■ Source data

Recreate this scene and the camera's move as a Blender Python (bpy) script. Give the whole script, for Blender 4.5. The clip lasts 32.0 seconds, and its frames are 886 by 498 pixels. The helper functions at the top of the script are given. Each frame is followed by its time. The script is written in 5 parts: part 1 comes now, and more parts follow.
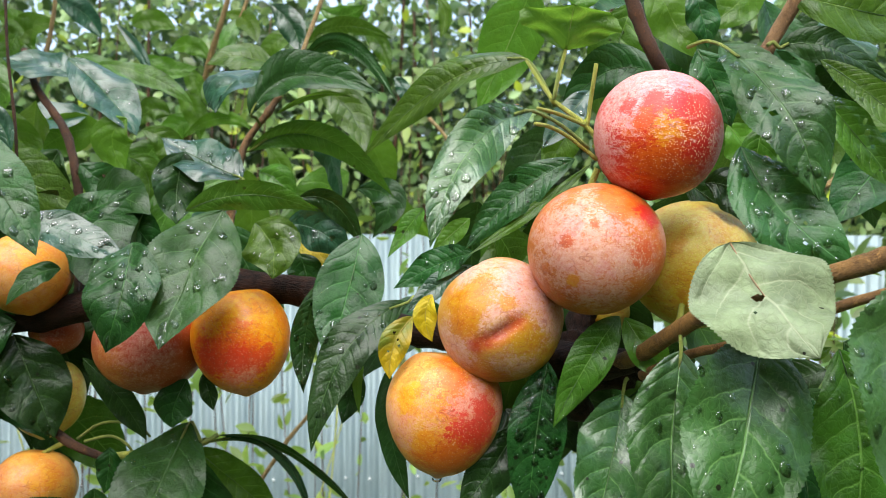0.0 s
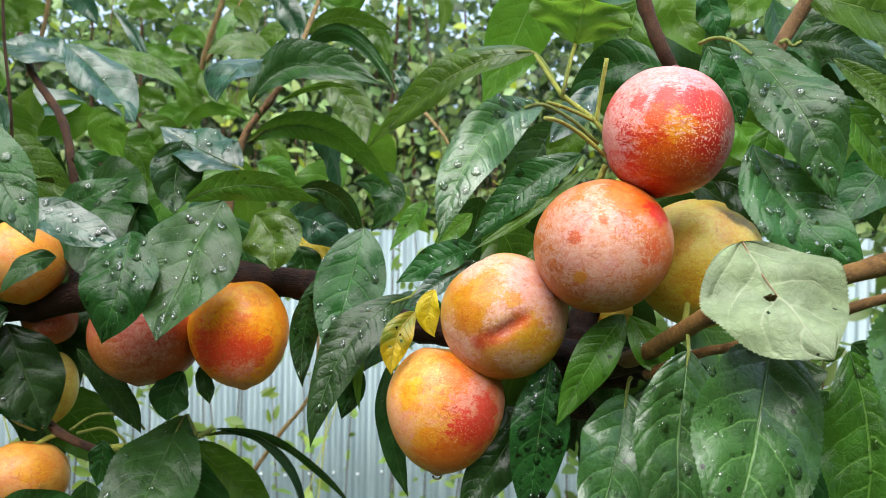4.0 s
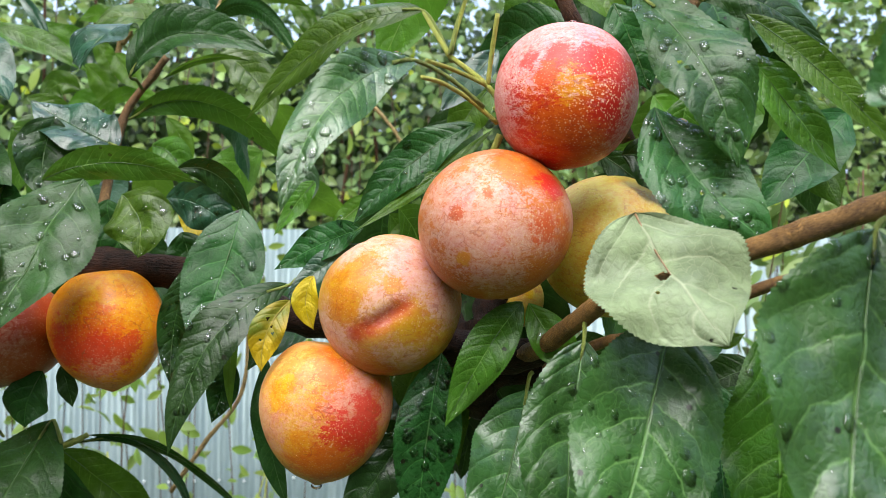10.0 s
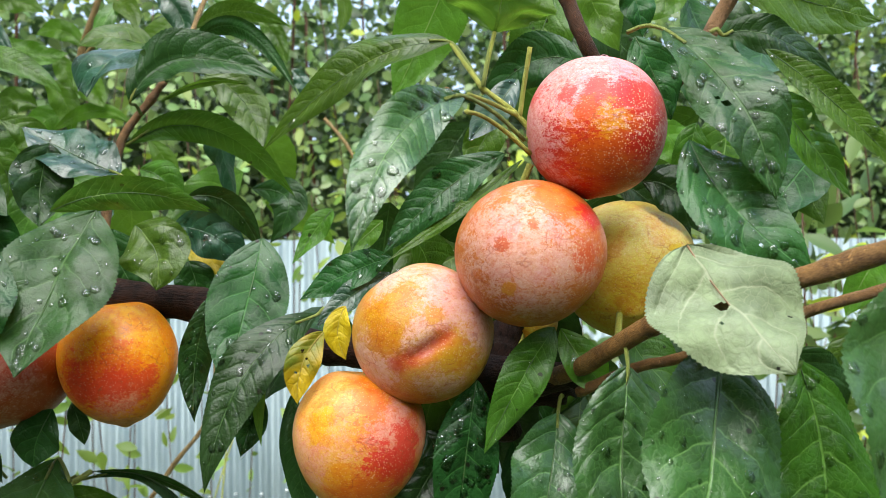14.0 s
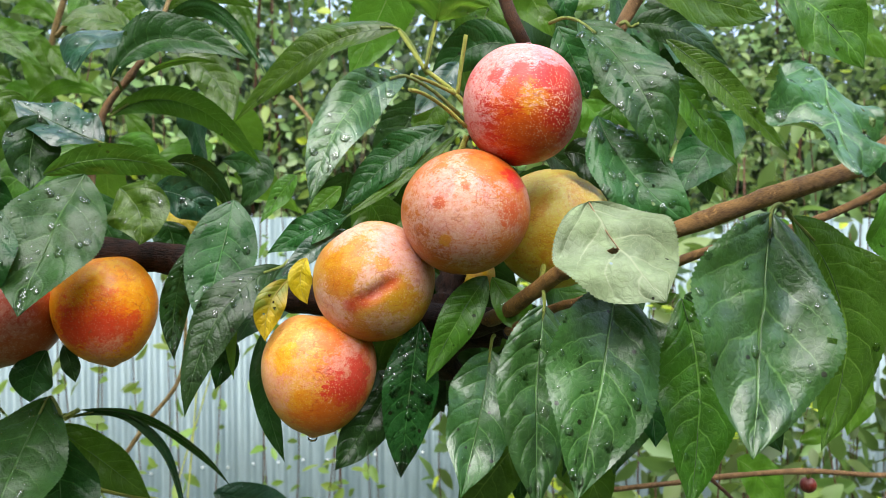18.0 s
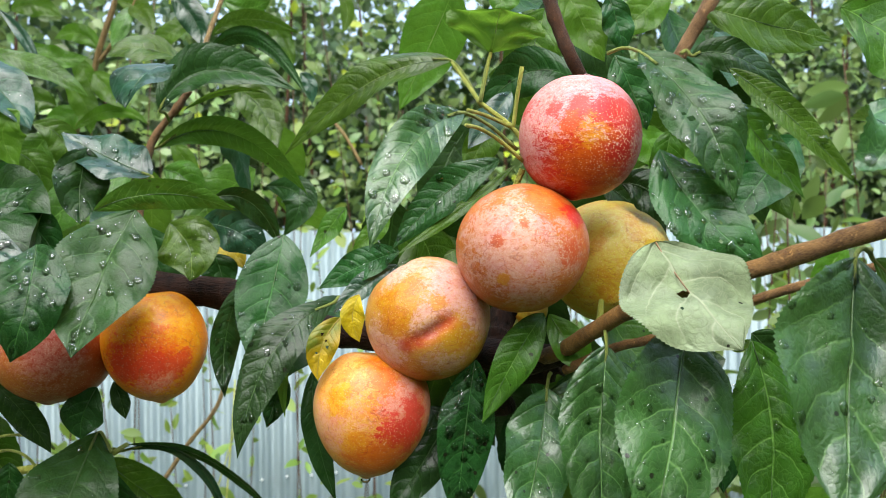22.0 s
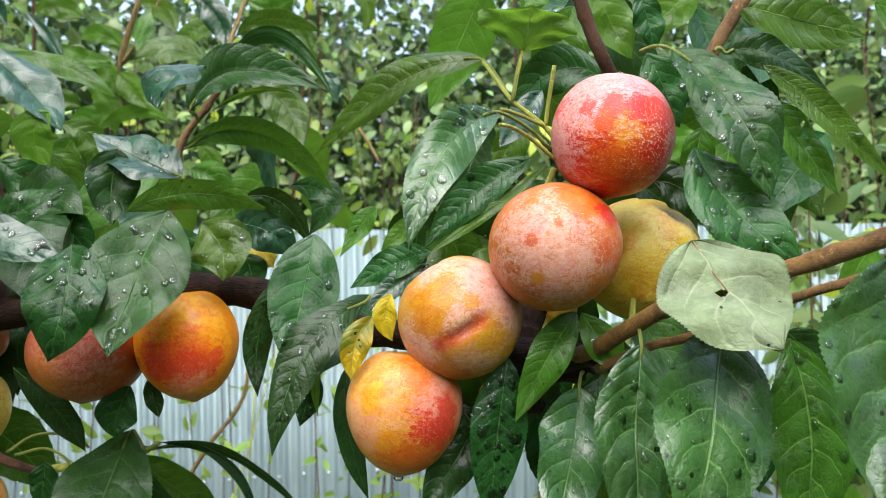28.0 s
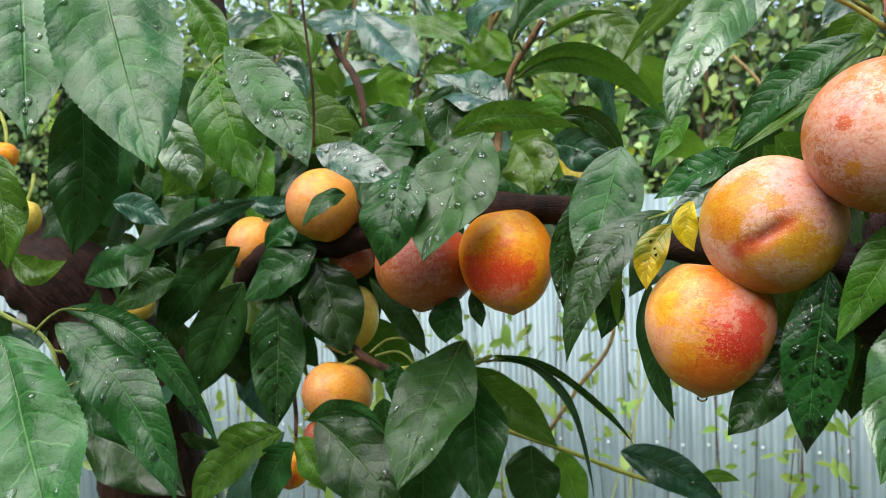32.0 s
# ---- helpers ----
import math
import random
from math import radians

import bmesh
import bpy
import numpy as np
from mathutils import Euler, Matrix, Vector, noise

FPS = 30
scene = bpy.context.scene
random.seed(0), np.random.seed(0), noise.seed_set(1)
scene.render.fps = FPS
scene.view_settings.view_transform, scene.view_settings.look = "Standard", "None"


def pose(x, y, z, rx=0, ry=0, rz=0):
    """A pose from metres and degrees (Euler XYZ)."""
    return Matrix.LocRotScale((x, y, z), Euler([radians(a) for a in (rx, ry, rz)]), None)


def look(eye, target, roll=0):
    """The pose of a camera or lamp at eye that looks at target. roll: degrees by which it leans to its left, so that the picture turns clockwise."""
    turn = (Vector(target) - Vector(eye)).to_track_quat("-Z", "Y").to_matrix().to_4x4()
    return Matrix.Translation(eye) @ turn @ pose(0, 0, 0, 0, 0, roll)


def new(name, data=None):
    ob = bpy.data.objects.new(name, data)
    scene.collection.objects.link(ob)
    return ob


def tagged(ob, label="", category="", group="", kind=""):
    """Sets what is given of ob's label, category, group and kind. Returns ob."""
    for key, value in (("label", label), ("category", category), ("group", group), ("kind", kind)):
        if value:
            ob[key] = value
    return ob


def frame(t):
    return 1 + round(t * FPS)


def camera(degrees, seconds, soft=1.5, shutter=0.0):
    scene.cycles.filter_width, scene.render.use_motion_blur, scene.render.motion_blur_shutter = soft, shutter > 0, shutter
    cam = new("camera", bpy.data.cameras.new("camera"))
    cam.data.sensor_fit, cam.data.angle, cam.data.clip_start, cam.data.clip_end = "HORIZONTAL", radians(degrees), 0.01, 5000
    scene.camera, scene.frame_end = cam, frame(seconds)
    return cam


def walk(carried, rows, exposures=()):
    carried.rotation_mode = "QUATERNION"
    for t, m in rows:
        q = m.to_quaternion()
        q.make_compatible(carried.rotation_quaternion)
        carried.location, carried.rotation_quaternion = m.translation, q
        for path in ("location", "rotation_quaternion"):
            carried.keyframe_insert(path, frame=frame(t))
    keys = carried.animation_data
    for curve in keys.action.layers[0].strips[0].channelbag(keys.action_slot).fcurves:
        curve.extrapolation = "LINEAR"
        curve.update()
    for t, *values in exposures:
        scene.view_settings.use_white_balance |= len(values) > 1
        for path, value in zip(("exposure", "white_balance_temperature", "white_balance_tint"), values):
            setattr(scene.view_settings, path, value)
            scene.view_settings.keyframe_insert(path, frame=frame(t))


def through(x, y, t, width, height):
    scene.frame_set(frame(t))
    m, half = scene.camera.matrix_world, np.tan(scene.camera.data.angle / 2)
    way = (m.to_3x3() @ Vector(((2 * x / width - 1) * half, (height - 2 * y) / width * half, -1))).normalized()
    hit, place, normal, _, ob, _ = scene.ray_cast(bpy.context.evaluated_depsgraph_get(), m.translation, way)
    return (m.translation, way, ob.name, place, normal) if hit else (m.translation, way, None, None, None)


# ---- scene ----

■ Task
Extract from the material all lines containing the string "label".

■ Task result
def tagged(ob, label="", category="", group="", kind=""):
    """Sets what is given of ob's label, category, group and kind. Returns ob."""
    for key, value in (("label", label), ("category", category), ("group", group), ("kind", kind)):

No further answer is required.